## begin

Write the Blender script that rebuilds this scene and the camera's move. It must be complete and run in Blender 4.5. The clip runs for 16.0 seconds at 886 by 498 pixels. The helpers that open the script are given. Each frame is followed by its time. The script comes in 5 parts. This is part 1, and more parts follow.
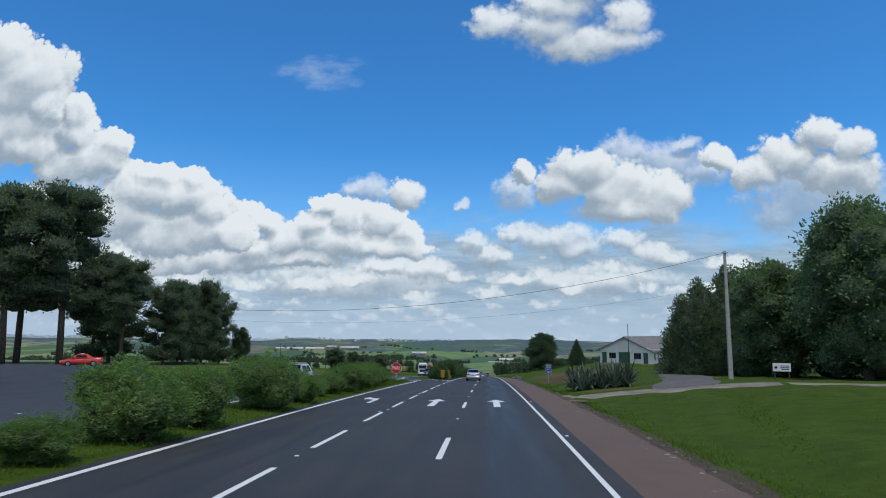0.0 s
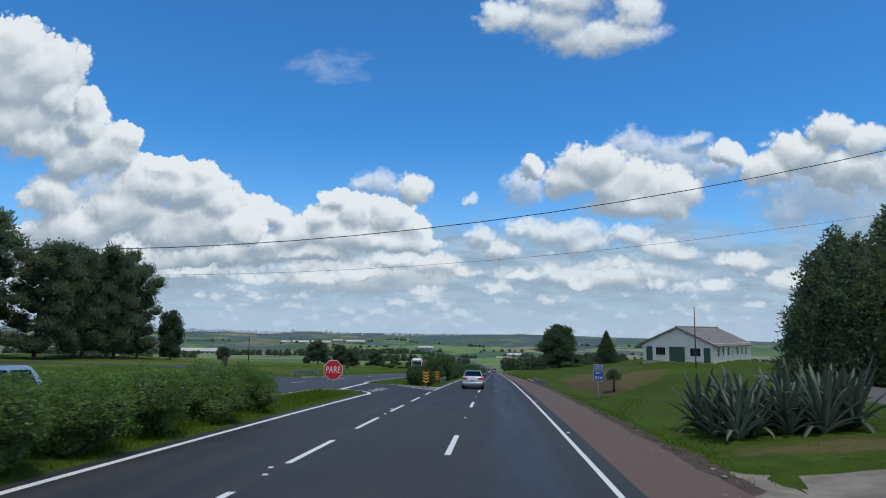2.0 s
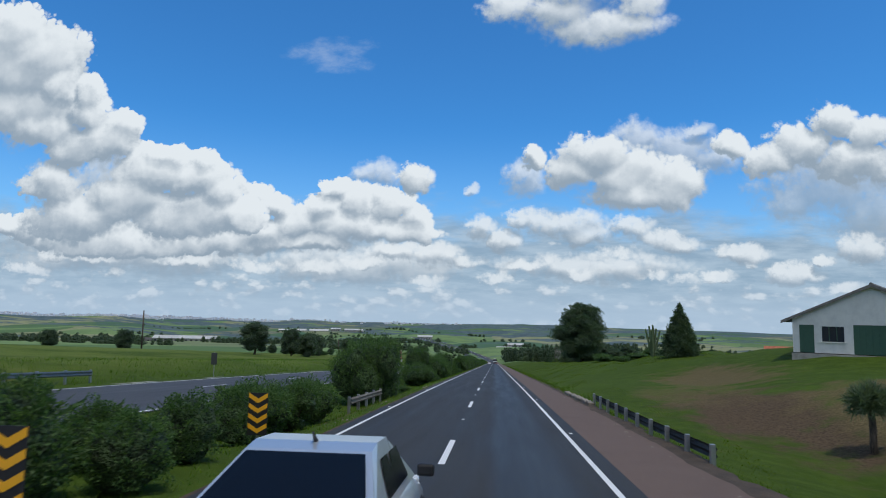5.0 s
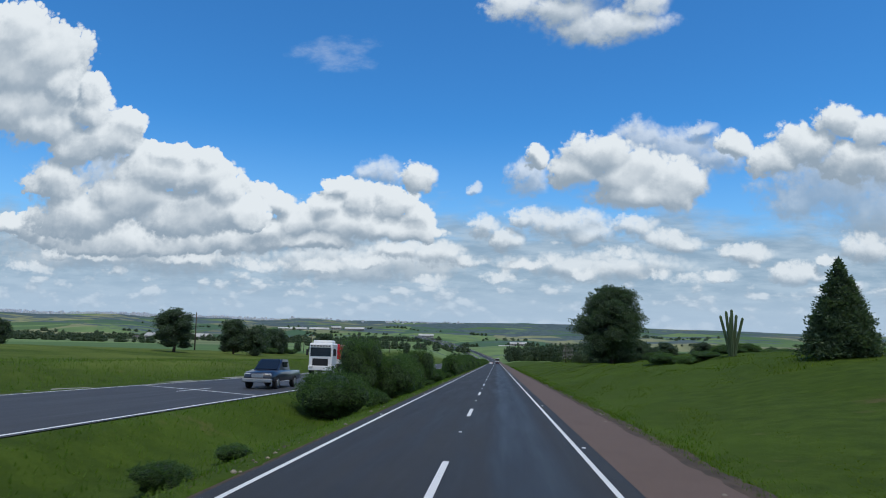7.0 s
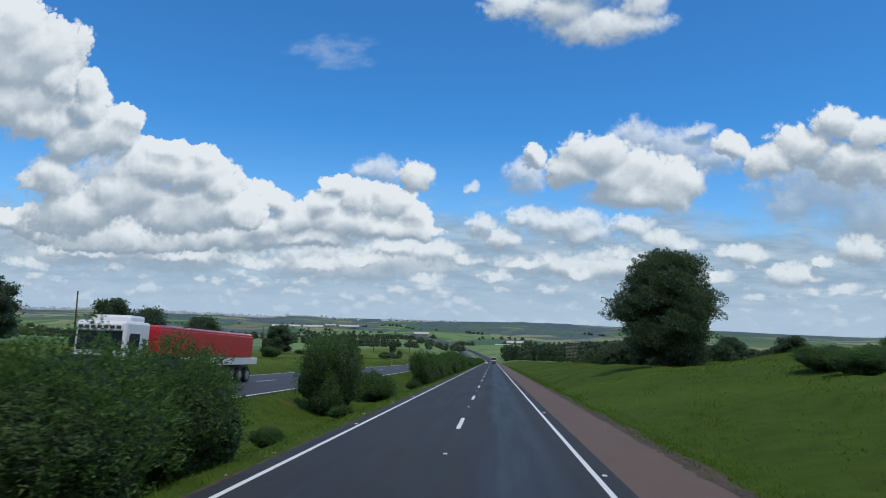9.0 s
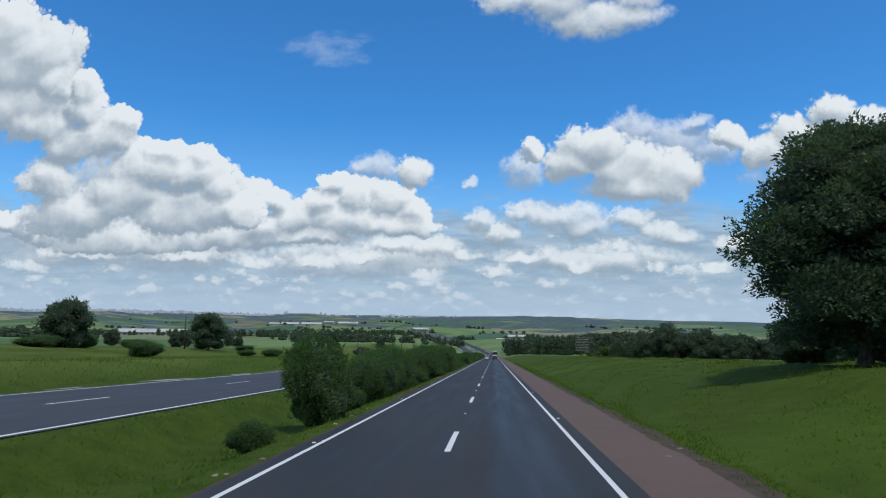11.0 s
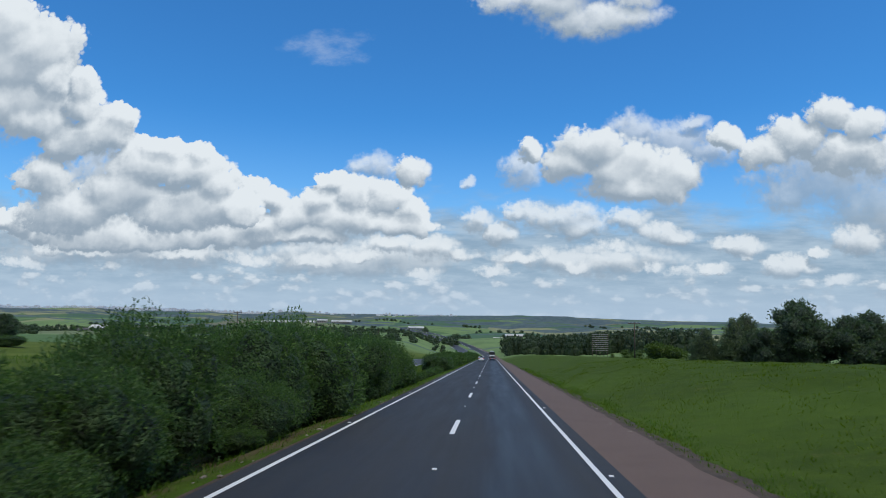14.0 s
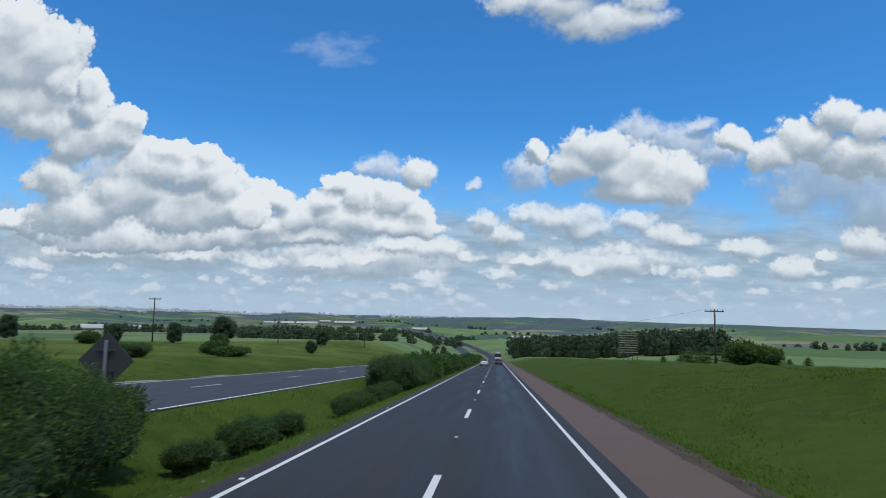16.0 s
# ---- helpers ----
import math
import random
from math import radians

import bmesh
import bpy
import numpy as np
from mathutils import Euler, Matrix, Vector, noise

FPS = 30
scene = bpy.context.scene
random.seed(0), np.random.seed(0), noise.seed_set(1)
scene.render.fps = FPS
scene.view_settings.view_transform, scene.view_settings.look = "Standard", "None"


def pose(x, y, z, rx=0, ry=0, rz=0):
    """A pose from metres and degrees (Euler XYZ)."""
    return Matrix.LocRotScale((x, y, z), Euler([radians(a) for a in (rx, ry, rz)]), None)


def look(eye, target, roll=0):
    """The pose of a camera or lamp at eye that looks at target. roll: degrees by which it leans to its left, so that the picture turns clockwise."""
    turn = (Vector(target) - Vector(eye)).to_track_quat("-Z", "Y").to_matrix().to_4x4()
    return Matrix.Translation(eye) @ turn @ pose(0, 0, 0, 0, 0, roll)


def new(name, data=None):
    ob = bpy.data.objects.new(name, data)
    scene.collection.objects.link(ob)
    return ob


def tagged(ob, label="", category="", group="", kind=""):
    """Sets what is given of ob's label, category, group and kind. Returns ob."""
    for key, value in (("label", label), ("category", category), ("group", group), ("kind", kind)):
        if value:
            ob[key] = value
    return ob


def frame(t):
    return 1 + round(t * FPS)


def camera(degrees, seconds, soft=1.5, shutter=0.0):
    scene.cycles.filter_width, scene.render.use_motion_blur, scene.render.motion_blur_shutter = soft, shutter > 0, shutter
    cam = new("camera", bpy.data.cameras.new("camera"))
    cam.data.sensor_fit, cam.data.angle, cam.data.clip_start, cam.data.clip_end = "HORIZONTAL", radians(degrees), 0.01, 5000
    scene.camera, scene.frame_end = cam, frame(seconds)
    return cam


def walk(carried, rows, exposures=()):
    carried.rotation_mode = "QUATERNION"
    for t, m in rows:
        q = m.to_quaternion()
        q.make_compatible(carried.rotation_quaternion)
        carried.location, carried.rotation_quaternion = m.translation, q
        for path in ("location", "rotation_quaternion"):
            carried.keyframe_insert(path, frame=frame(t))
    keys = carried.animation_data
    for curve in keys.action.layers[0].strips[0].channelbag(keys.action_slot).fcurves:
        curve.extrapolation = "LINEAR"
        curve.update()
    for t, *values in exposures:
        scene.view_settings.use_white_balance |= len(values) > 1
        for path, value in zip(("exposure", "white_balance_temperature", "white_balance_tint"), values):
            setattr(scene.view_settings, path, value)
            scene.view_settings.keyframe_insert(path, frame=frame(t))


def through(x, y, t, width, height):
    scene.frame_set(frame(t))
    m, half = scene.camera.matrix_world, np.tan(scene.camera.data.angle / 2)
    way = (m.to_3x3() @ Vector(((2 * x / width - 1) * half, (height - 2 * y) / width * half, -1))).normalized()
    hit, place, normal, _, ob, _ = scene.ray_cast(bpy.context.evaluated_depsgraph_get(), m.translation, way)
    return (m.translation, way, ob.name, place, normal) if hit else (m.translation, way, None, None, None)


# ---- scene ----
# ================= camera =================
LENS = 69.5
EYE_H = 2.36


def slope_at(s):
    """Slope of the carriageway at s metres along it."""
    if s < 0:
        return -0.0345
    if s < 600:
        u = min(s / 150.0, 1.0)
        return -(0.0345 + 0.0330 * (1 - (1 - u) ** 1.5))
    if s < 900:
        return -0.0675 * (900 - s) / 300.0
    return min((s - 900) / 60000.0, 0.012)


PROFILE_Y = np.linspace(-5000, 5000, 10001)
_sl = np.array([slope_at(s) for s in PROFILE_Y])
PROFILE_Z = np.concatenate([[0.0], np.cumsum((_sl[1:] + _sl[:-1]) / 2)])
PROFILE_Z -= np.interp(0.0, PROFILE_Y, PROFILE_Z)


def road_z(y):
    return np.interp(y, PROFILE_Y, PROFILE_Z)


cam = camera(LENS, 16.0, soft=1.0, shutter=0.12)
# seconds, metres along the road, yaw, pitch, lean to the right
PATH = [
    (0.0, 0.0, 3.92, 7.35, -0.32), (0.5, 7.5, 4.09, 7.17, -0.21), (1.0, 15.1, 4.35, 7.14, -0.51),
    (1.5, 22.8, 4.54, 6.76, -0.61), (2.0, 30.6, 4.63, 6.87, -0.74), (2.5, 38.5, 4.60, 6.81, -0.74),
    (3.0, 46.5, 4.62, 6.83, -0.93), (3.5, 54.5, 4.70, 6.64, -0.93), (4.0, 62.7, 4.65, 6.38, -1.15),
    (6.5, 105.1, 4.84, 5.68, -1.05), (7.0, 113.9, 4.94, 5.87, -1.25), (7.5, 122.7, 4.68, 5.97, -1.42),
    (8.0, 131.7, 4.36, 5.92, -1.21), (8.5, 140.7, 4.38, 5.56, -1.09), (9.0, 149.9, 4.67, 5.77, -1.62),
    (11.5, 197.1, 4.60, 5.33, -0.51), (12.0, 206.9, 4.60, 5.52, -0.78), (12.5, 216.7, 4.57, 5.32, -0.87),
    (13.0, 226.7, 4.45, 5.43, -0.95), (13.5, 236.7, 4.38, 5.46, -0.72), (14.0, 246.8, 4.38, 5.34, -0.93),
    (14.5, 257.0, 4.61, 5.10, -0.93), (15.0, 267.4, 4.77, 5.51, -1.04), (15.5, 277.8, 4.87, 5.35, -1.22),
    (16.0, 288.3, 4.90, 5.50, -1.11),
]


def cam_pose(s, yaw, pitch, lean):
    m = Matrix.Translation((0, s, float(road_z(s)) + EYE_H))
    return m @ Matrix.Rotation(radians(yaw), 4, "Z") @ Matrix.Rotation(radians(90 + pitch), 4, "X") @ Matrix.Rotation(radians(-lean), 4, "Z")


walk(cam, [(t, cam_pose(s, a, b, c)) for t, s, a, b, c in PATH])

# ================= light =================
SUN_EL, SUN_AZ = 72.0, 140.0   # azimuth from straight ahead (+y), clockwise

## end
## begin

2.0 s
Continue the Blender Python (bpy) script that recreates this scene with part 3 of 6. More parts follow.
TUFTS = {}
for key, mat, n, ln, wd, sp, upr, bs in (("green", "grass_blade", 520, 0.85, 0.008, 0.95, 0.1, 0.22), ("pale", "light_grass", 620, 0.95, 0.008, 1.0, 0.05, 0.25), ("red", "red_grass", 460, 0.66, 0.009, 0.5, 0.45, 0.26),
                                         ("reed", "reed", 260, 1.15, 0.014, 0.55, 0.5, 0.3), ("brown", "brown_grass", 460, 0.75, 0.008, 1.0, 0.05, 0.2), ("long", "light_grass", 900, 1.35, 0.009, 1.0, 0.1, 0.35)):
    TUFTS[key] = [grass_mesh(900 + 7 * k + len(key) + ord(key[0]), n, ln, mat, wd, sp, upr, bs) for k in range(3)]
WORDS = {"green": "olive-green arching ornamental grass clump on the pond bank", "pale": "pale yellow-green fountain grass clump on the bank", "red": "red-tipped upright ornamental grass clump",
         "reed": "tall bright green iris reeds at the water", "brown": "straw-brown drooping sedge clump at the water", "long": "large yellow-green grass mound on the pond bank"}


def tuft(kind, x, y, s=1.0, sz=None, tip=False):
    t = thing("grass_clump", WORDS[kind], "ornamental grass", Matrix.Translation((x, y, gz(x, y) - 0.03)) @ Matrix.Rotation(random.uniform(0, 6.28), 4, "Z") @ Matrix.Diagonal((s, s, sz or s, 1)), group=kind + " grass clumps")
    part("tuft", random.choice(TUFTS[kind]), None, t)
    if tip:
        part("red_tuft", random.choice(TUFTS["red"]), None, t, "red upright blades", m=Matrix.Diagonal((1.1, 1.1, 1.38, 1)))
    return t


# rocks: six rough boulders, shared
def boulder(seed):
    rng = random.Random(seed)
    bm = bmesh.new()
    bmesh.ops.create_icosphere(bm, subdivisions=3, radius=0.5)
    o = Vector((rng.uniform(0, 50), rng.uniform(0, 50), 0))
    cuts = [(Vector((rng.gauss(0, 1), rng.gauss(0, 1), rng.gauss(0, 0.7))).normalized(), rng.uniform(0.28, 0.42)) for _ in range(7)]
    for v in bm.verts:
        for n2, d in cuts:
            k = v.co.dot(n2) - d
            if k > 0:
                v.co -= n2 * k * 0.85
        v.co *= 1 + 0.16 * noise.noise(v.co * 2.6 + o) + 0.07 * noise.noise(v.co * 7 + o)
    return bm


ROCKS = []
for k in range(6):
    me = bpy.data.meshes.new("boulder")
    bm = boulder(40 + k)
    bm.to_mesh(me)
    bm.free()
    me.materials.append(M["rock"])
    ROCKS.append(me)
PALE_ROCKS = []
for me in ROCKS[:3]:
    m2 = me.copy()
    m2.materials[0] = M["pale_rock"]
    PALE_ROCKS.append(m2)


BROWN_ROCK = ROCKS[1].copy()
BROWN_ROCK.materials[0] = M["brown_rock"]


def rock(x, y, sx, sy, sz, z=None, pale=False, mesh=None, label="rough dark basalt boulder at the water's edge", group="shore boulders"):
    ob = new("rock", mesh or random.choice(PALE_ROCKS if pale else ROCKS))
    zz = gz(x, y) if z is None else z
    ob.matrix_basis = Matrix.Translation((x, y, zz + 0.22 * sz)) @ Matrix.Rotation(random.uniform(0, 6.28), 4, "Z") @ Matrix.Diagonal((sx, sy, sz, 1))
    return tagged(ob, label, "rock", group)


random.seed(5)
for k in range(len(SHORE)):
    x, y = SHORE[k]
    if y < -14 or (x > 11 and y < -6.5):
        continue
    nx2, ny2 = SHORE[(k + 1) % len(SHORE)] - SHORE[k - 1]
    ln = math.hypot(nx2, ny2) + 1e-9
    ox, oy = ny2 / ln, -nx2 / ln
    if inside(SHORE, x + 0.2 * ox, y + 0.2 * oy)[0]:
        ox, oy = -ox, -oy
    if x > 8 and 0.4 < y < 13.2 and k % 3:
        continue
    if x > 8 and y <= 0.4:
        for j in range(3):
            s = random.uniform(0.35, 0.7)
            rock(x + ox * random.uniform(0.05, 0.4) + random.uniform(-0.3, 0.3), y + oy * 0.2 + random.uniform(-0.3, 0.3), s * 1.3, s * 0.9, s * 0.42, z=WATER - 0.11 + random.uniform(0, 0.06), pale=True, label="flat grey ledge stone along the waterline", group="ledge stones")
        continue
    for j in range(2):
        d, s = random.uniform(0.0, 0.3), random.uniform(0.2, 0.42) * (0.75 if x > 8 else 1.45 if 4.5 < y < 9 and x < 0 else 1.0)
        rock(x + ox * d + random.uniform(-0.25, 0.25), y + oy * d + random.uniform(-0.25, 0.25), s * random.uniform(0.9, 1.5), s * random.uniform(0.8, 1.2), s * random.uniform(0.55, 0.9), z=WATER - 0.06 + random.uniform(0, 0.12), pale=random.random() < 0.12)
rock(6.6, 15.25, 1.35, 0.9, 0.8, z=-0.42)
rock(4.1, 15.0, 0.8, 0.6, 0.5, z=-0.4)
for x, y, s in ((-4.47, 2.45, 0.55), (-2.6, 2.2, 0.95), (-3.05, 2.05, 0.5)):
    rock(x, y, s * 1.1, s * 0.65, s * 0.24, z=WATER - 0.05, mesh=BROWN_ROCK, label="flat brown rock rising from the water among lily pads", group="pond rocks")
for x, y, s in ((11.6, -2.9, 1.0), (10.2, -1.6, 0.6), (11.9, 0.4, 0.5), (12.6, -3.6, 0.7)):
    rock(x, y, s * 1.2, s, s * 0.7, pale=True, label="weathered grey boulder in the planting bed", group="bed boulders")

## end

▶ Short task: Of the entries listed above, reproduce only the lines starting at the line containing "# ---- helpers" and ending at the line containing "scene.render.fps = FPS". Include both, exactly as they stand.

▶ Task response:
# ---- helpers ----
import math
import random
from math import radians

import bmesh
import bpy
import numpy as np
from mathutils import Euler, Matrix, Vector, noise

FPS = 30
scene = bpy.context.scene
random.seed(0), np.random.seed(0), noise.seed_set(1)
scene.render.fps = FPS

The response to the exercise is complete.